WORK TO COMPLETE -
Without the pictures, write out all the lines below exactly as they appear.

— Start of DATA —

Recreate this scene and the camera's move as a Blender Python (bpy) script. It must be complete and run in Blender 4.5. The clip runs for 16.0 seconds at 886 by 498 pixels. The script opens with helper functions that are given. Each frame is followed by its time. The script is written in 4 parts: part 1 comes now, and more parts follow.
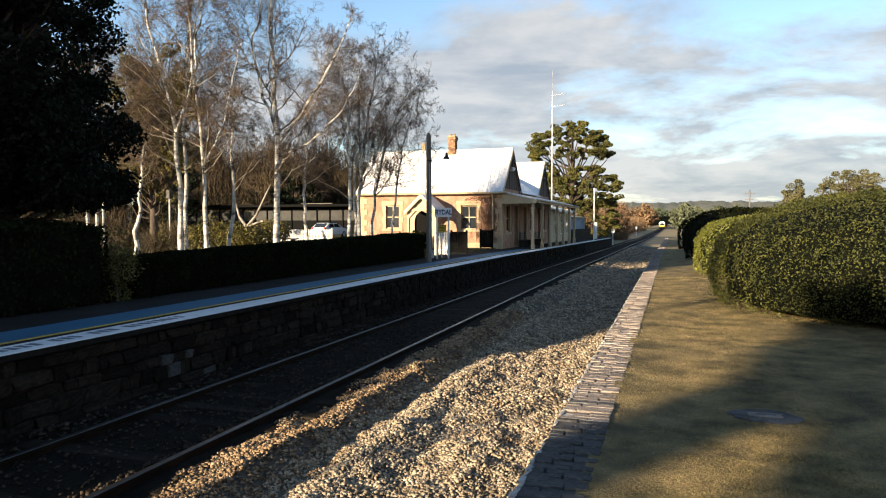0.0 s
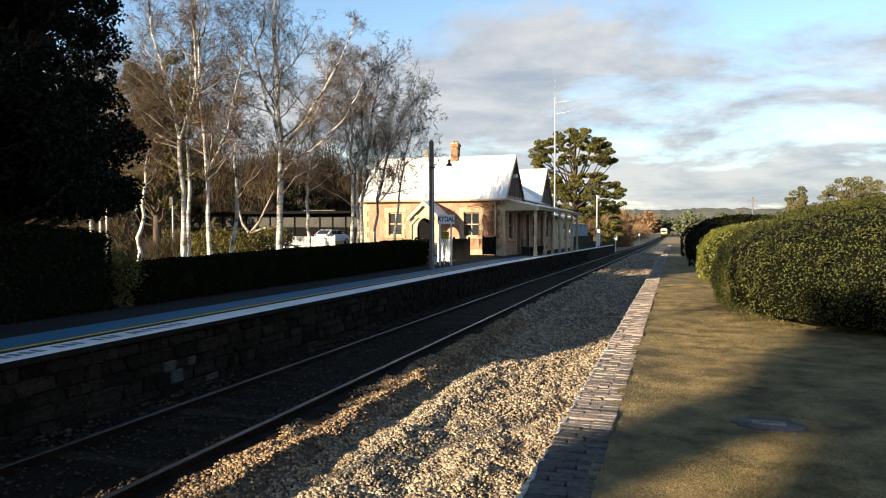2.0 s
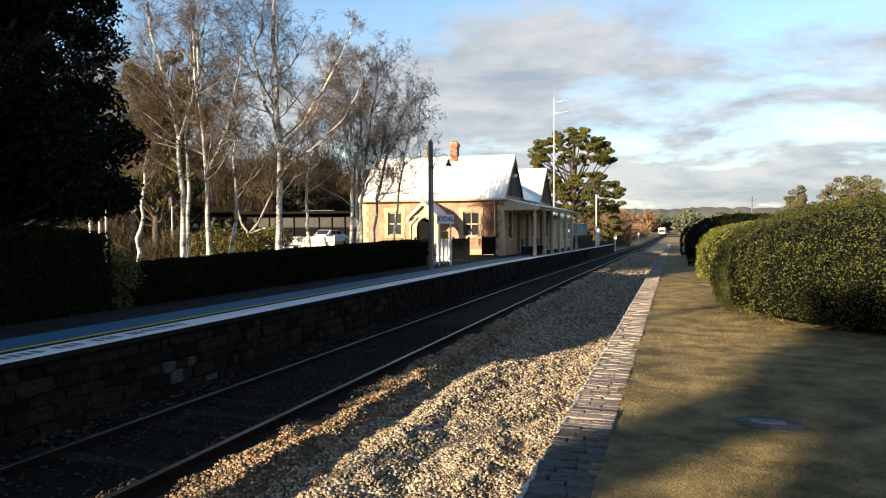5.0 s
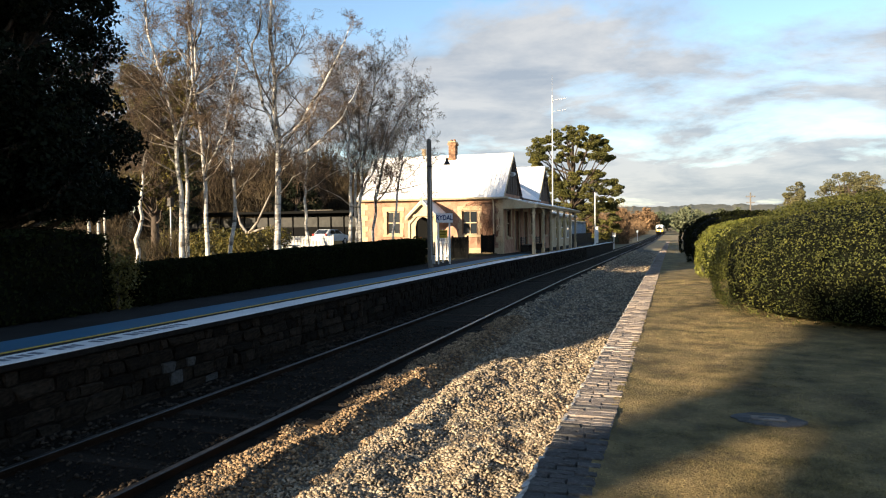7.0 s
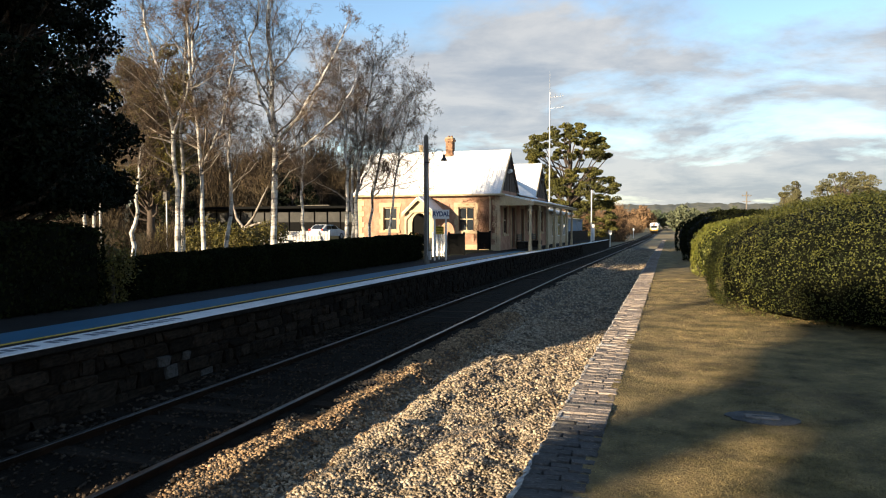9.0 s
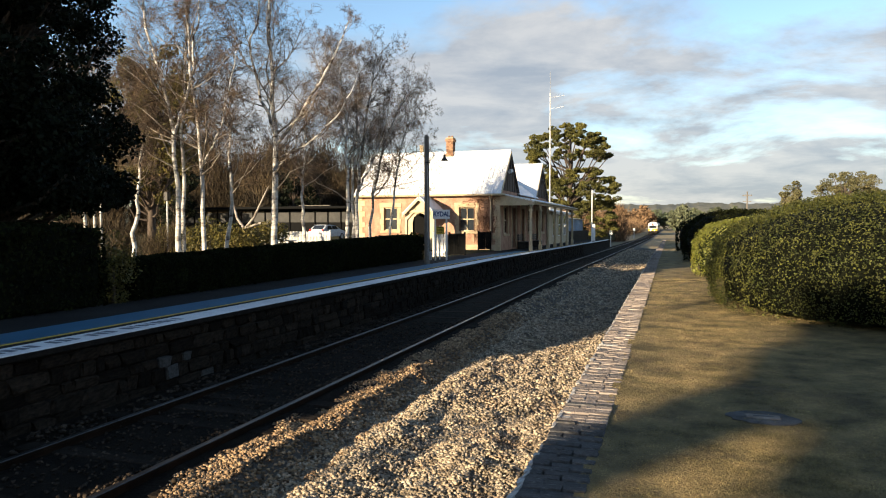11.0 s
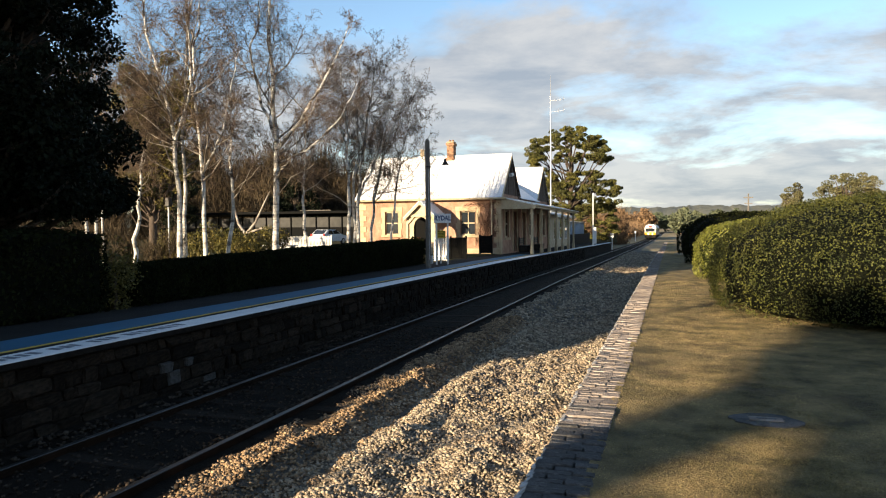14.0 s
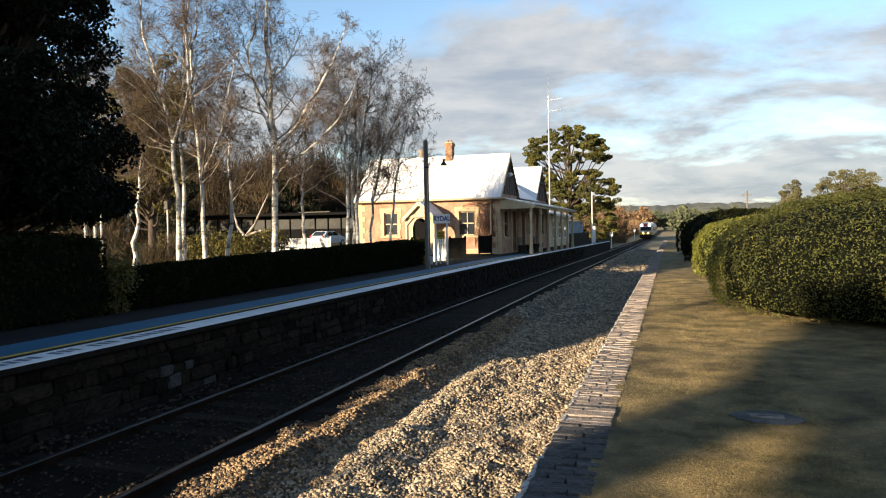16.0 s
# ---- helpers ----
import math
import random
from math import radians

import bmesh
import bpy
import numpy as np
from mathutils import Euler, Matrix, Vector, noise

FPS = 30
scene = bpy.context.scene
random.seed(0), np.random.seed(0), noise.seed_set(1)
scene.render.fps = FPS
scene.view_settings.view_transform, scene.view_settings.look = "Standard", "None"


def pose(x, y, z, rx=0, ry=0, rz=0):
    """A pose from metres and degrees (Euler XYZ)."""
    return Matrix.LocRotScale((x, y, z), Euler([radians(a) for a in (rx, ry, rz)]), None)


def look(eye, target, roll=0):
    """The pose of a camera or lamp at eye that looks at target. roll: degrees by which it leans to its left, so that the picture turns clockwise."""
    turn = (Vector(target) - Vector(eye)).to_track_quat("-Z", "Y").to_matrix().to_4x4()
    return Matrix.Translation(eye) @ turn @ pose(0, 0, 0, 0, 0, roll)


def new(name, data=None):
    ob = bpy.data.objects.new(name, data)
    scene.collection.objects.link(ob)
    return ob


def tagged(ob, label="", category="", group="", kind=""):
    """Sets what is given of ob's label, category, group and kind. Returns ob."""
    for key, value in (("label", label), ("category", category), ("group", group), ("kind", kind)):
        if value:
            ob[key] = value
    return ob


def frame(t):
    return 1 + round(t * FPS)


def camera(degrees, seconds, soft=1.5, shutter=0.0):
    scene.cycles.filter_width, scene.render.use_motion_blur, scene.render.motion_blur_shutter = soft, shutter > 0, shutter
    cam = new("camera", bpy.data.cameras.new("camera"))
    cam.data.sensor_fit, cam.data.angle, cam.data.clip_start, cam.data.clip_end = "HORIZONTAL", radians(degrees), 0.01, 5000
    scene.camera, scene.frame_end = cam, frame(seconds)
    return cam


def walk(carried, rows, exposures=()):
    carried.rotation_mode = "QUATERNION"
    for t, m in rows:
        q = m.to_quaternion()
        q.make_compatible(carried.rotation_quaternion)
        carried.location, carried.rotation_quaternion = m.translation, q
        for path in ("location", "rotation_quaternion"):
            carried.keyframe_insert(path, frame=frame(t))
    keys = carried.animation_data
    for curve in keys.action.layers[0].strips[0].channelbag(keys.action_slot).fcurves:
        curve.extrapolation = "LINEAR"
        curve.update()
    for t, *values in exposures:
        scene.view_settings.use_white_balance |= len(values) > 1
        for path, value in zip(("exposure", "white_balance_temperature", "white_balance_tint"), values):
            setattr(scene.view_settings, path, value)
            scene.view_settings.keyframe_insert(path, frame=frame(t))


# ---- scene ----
cam = camera(64.0, 16.0, soft=1.1)
EYE = (0.0, 0.0, 1.42)
PATH = [
    (0, pose(*EYE, 87.915, 0.042, 17.922)),
    (0.5, pose(*EYE, 87.993, 0.103, 17.949)),
    (1, pose(*EYE, 88.268, 0.212, 18.032)),
    (1.5, pose(*EYE, 88.526, 0.106, 18.026)),
    (2, pose(*EYE, 88.471, -0.008, 18.138)),
    (2.5, pose(*EYE, 88.506, -0.168, 18.140)),
    (3, pose(*EYE, 88.517, -0.195, 18.134)),
    (3.5, pose(*EYE, 88.539, -0.000, 18.008)),
    (4, pose(*EYE, 88.534, -0.038, 18.076)),
    (6.5, pose(*EYE, 88.351, 0.500, 18.031)),
    (7, pose(*EYE, 88.363, 0.521, 18.003)),
    (7.5, pose(*EYE, 88.383, 0.548, 18.032)),
    (8, pose(*EYE, 88.485, 0.319, 17.989)),
    (8.5, pose(*EYE, 88.054, -0.045, 17.786)),
    (9, pose(*EYE, 88.059, 0.014, 17.719)),
    (11.5, pose(*EYE, 88.073, 0.094, 17.795)),
    (12, pose(*EYE, 88.170, 0.075, 17.868)),
    (12.5, pose(*EYE, 88.079, 0.130, 17.889)),
    (13, pose(*EYE, 88.202, 0.497, 17.890)),
    (13.5, pose(*EYE, 88.354, 0.500, 17.870)),
    (14, pose(*EYE, 88.391, 0.431, 17.857)),
    (14.5, pose(*EYE, 88.372, 0.551, 17.859)),
    (15, pose(*EYE, 88.334, 0.617, 17.870)),
    (15.5, pose(*EYE, 88.215, 0.861, 17.816)),
    (16, pose(*EYE, 88.424, 1.003, 17.788)),
]
EXPOSURE = 1.55
walk(cam, PATH, [(0, EXPOSURE), (7.5, EXPOSURE), (8.5, EXPOSURE - 0.08), (12.5, EXPOSURE - 0.08), (16, EXPOSURE - 0.05)])

# ---- sky and sun ----
SUN_AZ, SUN_EL = radians(208), radians(13.0)
TO_SUN = Vector((math.sin(SUN_AZ) * math.cos(SUN_EL), math.cos(SUN_AZ) * math.cos(SUN_EL), math.sin(SUN_EL)))

sun = new("sun", bpy.data.lights.new("sun", "SUN"))
sun.data.energy, sun.data.angle, sun.data.color = 5.0, radians(0.6), (1.0, 0.80, 0.55)
sun.matrix_world = look(TO_SUN * 60, (0, 0, 0))

world = bpy.data.worlds.new("sky")
scene.world = world
world.use_nodes = True
WN, WL = world.node_tree.nodes, world.node_tree.links
WN.clear()


def wnode(kind, **props):
    n = WN.new(kind)
    for k, v in props.items():
        if k == "operation":
            n.operation = v
        elif k == "blend_type":
            n.blend_type = v
    return n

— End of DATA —

EXPECTED OUTPUT -
Recreate this scene and the camera's move as a Blender Python (bpy) script. It must be complete and run in Blender 4.5. The clip runs for 16.0 seconds at 886 by 498 pixels. The script opens with helper functions that are given. Each frame is followed by its time. The script is written in 4 parts: part 1 comes now, and more parts follow.
0.0 s
2.0 s
5.0 s
7.0 s
9.0 s
11.0 s
14.0 s
16.0 s
# ---- helpers ----
import math
import random
from math import radians

import bmesh
import bpy
import numpy as np
from mathutils import Euler, Matrix, Vector, noise

FPS = 30
scene = bpy.context.scene
random.seed(0), np.random.seed(0), noise.seed_set(1)
scene.render.fps = FPS
scene.view_settings.view_transform, scene.view_settings.look = "Standard", "None"


def pose(x, y, z, rx=0, ry=0, rz=0):
    """A pose from metres and degrees (Euler XYZ)."""
    return Matrix.LocRotScale((x, y, z), Euler([radians(a) for a in (rx, ry, rz)]), None)


def look(eye, target, roll=0):
    """The pose of a camera or lamp at eye that looks at target. roll: degrees by which it leans to its left, so that the picture turns clockwise."""
    turn = (Vector(target) - Vector(eye)).to_track_quat("-Z", "Y").to_matrix().to_4x4()
    return Matrix.Translation(eye) @ turn @ pose(0, 0, 0, 0, 0, roll)


def new(name, data=None):
    ob = bpy.data.objects.new(name, data)
    scene.collection.objects.link(ob)
    return ob


def tagged(ob, label="", category="", group="", kind=""):
    """Sets what is given of ob's label, category, group and kind. Returns ob."""
    for key, value in (("label", label), ("category", category), ("group", group), ("kind", kind)):
        if value:
            ob[key] = value
    return ob


def frame(t):
    return 1 + round(t * FPS)


def camera(degrees, seconds, soft=1.5, shutter=0.0):
    scene.cycles.filter_width, scene.render.use_motion_blur, scene.render.motion_blur_shutter = soft, shutter > 0, shutter
    cam = new("camera", bpy.data.cameras.new("camera"))
    cam.data.sensor_fit, cam.data.angle, cam.data.clip_start, cam.data.clip_end = "HORIZONTAL", radians(degrees), 0.01, 5000
    scene.camera, scene.frame_end = cam, frame(seconds)
    return cam


def walk(carried, rows, exposures=()):
    carried.rotation_mode = "QUATERNION"
    for t, m in rows:
        q = m.to_quaternion()
        q.make_compatible(carried.rotation_quaternion)
        carried.location, carried.rotation_quaternion = m.translation, q
        for path in ("location", "rotation_quaternion"):
            carried.keyframe_insert(path, frame=frame(t))
    keys = carried.animation_data
    for curve in keys.action.layers[0].strips[0].channelbag(keys.action_slot).fcurves:
        curve.extrapolation = "LINEAR"
        curve.update()
    for t, *values in exposures:
        scene.view_settings.use_white_balance |= len(values) > 1
        for path, value in zip(("exposure", "white_balance_temperature", "white_balance_tint"), values):
            setattr(scene.view_settings, path, value)
            scene.view_settings.keyframe_insert(path, frame=frame(t))


# ---- scene ----
cam = camera(64.0, 16.0, soft=1.1)
EYE = (0.0, 0.0, 1.42)
PATH = [
    (0, pose(*EYE, 87.915, 0.042, 17.922)),
    (0.5, pose(*EYE, 87.993, 0.103, 17.949)),
    (1, pose(*EYE, 88.268, 0.212, 18.032)),
    (1.5, pose(*EYE, 88.526, 0.106, 18.026)),
    (2, pose(*EYE, 88.471, -0.008, 18.138)),
    (2.5, pose(*EYE, 88.506, -0.168, 18.140)),
    (3, pose(*EYE, 88.517, -0.195, 18.134)),
    (3.5, pose(*EYE, 88.539, -0.000, 18.008)),
    (4, pose(*EYE, 88.534, -0.038, 18.076)),
    (6.5, pose(*EYE, 88.351, 0.500, 18.031)),
    (7, pose(*EYE, 88.363, 0.521, 18.003)),
    (7.5, pose(*EYE, 88.383, 0.548, 18.032)),
    (8, pose(*EYE, 88.485, 0.319, 17.989)),
    (8.5, pose(*EYE, 88.054, -0.045, 17.786)),
    (9, pose(*EYE, 88.059, 0.014, 17.719)),
    (11.5, pose(*EYE, 88.073, 0.094, 17.795)),
    (12, pose(*EYE, 88.170, 0.075, 17.868)),
    (12.5, pose(*EYE, 88.079, 0.130, 17.889)),
    (13, pose(*EYE, 88.202, 0.497, 17.890)),
    (13.5, pose(*EYE, 88.354, 0.500, 17.870)),
    (14, pose(*EYE, 88.391, 0.431, 17.857)),
    (14.5, pose(*EYE, 88.372, 0.551, 17.859)),
    (15, pose(*EYE, 88.334, 0.617, 17.870)),
    (15.5, pose(*EYE, 88.215, 0.861, 17.816)),
    (16, pose(*EYE, 88.424, 1.003, 17.788)),
]
EXPOSURE = 1.55
walk(cam, PATH, [(0, EXPOSURE), (7.5, EXPOSURE), (8.5, EXPOSURE - 0.08), (12.5, EXPOSURE - 0.08), (16, EXPOSURE - 0.05)])

# ---- sky and sun ----
SUN_AZ, SUN_EL = radians(208), radians(13.0)
TO_SUN = Vector((math.sin(SUN_AZ) * math.cos(SUN_EL), math.cos(SUN_AZ) * math.cos(SUN_EL), math.sin(SUN_EL)))

sun = new("sun", bpy.data.lights.new("sun", "SUN"))
sun.data.energy, sun.data.angle, sun.data.color = 5.0, radians(0.6), (1.0, 0.80, 0.55)
sun.matrix_world = look(TO_SUN * 60, (0, 0, 0))

world = bpy.data.worlds.new("sky")
scene.world = world
world.use_nodes = True
WN, WL = world.node_tree.nodes, world.node_tree.links
WN.clear()


def wnode(kind, **props):
    n = WN.new(kind)
    for k, v in props.items():
        if k == "operation":
            n.operation = v
        elif k == "blend_type":
            n.blend_type = v
    return n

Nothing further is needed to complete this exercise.